Globalization of the semiconductor design and manufacturing processes makes integrated circuits (ICs) more vulnerable to malicious activities and alterations than ever before. Reverse engineering, IP (third-party intellectual property) piracy, IC overproduction, and repacking of old ICs have quickly become serious challenges for the IC supply chain. It appears that the global value of counterfeit goods for G20 nations can be now in excess of US $1.7 trillion, and that eliminates or replaces 2.5 million jobs that would otherwise be deployed for legitimate goods. The IC reverse engineering identifies the device technology, structure, and/or its functionality. The objective of the attacker is to successfully reveal a design structure by means of destructive or non-destructive methods. Once the IP netlist is known, it can be illegally sold or used to design other ICs (IC piracy). Also, one can reuse the components extracted from competing products, thus revealing trade secrets. Due to these harmful effects, a pure social loss, and the cost of combating IC counterfeiting and piracy, reverse engineering is considered as one of the most serious threats to the semiconductor industry.

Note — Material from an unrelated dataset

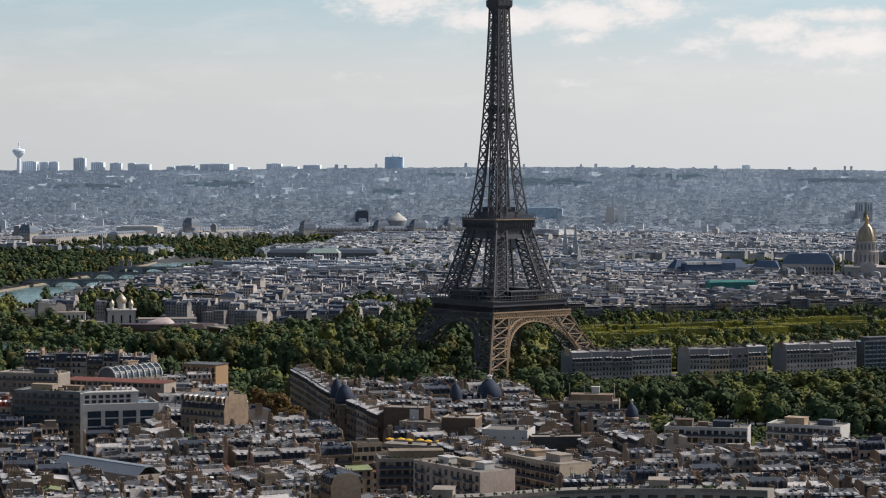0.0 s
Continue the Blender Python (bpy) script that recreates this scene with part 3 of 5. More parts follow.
# ---- trees ----
T5 = (1 + 5 ** 0.5) / 2
ICO = [Vector(p).normalized() for p in ((-1, T5, 0), (1, T5, 0), (-1, -T5, 0), (1, -T5, 0), (0, -1, T5), (0, 1, T5), (0, -1, -T5), (0, 1, -T5), (T5, 0, -1), (T5, 0, 1), (-T5, 0, -1), (-T5, 0, 1))]
ICO_F = [(0, 11, 5), (0, 5, 1), (0, 1, 7), (0, 7, 10), (0, 10, 11), (1, 5, 9), (5, 11, 4), (11, 10, 2), (10, 7, 6), (7, 1, 8), (3, 9, 4), (3, 4, 2), (3, 2, 6), (3, 6, 8), (3, 8, 9), (4, 9, 5), (2, 4, 11), (6, 2, 10), (8, 6, 7), (9, 8, 1)]


def crown(rnd, g, x, y, z, r, h, blobs, leaves, size, m=0):
    """A crown of leafy clumps round a few boughs, uneven and with gaps: small inner cores under a ragged coat of leaf sprays."""
    heart = Vector((x, y, z + h * 0.35))
    for _ in range(blobs):
        a, e = rnd.rand() * 2 * pi, rnd.rand()
        rr = r * (0.1 + 0.6 * rnd.rand()) * (1 - 0.5 * e * e)
        c = Vector((x + rr * cos(a), y + rr * sin(a), z + h * (0.15 + 0.66 * e)))
        br = r * (0.3 + 0.2 * rnd.rand())
        turn = Euler((rnd.rand() * 6, rnd.rand() * 6, 0)).to_matrix()
        g.add([c + (turn @ p) * br * (0.55 + 0.4 * rnd.rand()) for p in ICO], ICO_F, m)
        for _ in range(leaves):
            d = Vector((rnd.randn(), rnd.randn(), rnd.randn() * 0.85 + 0.3)).normalized()
            p = c + d * br * (0.7 + 0.45 * rnd.rand())
            n = ((p - heart).normalized() * 0.9 + d * 0.3 + Vector((rnd.randn(), rnd.randn(), rnd.randn())) * 0.33).normalized()
            u = n.orthogonal().normalized()
            v = n.cross(u)
            t = rnd.rand() * pi
            u, v = u * cos(t) + v * sin(t), v * cos(t) - u * sin(t)
            s = size * (0.6 + 0.8 * rnd.rand())
            g.add([p - u * s, p - v * s * 0.7, p + u * s, p + v * s * 0.7], [(0, 1, 2, 3)], m)


def trunk(g, rnd, x, y, z, r, h):
    lean = 0.3 * rnd.randn(2)
    g.loft([[(x + lean[0] * t + r * s * cos(j * pi / 3), y + lean[1] * t + r * s * sin(j * pi / 3), z + h * t) for j in range(6)] for t, s in ((0, 1.3), (0.12, 1.0), (0.6, 0.75), (1, 0.4))])
    for _ in range(5):
        a, t = rnd.rand() * 2 * pi, 0.5 + 0.4 * rnd.rand()
        g.bar((x, y, z + h * t), (x + 2.6 * cos(a), y + 2.6 * sin(a), z + h * t + 3.2), r * 0.6)


def tree_models():
    rnd = np.random.RandomState(11)
    out = []
    for i in range(9):
        dry = i == 8
        ob = thing("tree", 0, 0, -60, 0, "autumn-brown street tree with a loose crown" if dry else ("broad dark green deciduous tree in full leaf", "broad dark green deciduous tree in full leaf", "bright yellow-green tree in full leaf", "broad dark green deciduous tree in full leaf", "olive-brown tree with turning leaves")[i % 5], "tree", "trees round the tower")
        g = Geo()
        trunk(g, rnd, 0, 0, 0, 0.45, 8)
        g.link("trunk", [BARK], ob)
        g = Geo()
        crown(rnd, g, 0, 0, 3.0, 6.4 + 1.4 * rnd.rand(), 14 + 4 * rnd.rand(), 12, 48, 0.75)
        g.link("crown", [LEAF_DRY if dry else (LEAF, LEAF, LEAF_BRIGHT, LEAF, LEAF_OLIVE)[i % 5]], ob, "", True)
        out.append(ob)
    return out


TREES = tree_models()


def scatter(rnd, poly, step):
    xs, ys = [p[0] for p in poly], [p[1] for p in poly]
    pts = []
    for x in np.arange(min(xs), max(xs), step):
        for y in np.arange(min(ys), max(ys), step):
            a, b = x + step * 0.45 * rnd.randn(), y + step * 0.45 * rnd.randn()
            if inside(a, b, poly):
                pts.append((a, b))
    return pts


CLEAR = [[(-200, -62), (-150, -30), (60, -200), (40, -380), (-45, -380)], [(-250, -255), (-150, -265), (-125, -320), (-250, -320)]]  # the long row of houses stands here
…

Various defense methods are deployed to hinder reverse engineering and to prevent IP theft. For instance, camouflaging hampers the image processing-based extraction of gate-level netlist by concealing some gates or introducing dummy contacts into the layout. Another technique to impede reverse engineering is logic obfuscation. Encryption blocks (also known as key gates), such as XOR gates, multiplexers and memory elements, are inserted in certain IC locations in order to hide functionality and implementation. A design will function properly only if a correct key drives all of the key gates. Unfortunately, on-chip storage of secret information is inherently prone to a variety of attacks, including side-channel analysis, imaging, and fault analysis.
Physical unclonable functions (PUFs), originally proposed to secure designs through a resilient authentication based on intrinsic semiconductor process variability, can also be used to guide the obfuscation method. In this approach, a device signature may be derived from design-specific attributes, which is clone-resistant as it is virtually impossible to control the manufacturing process variations.
The possibility of hiding logic circuit's functionality carries major implications, however. Obfuscating design logic may introduce unacceptable area, performance, and power overheads. It is thus desirable to explore new techniques that take advantage of circuitry for other purposes to improve the circuit security.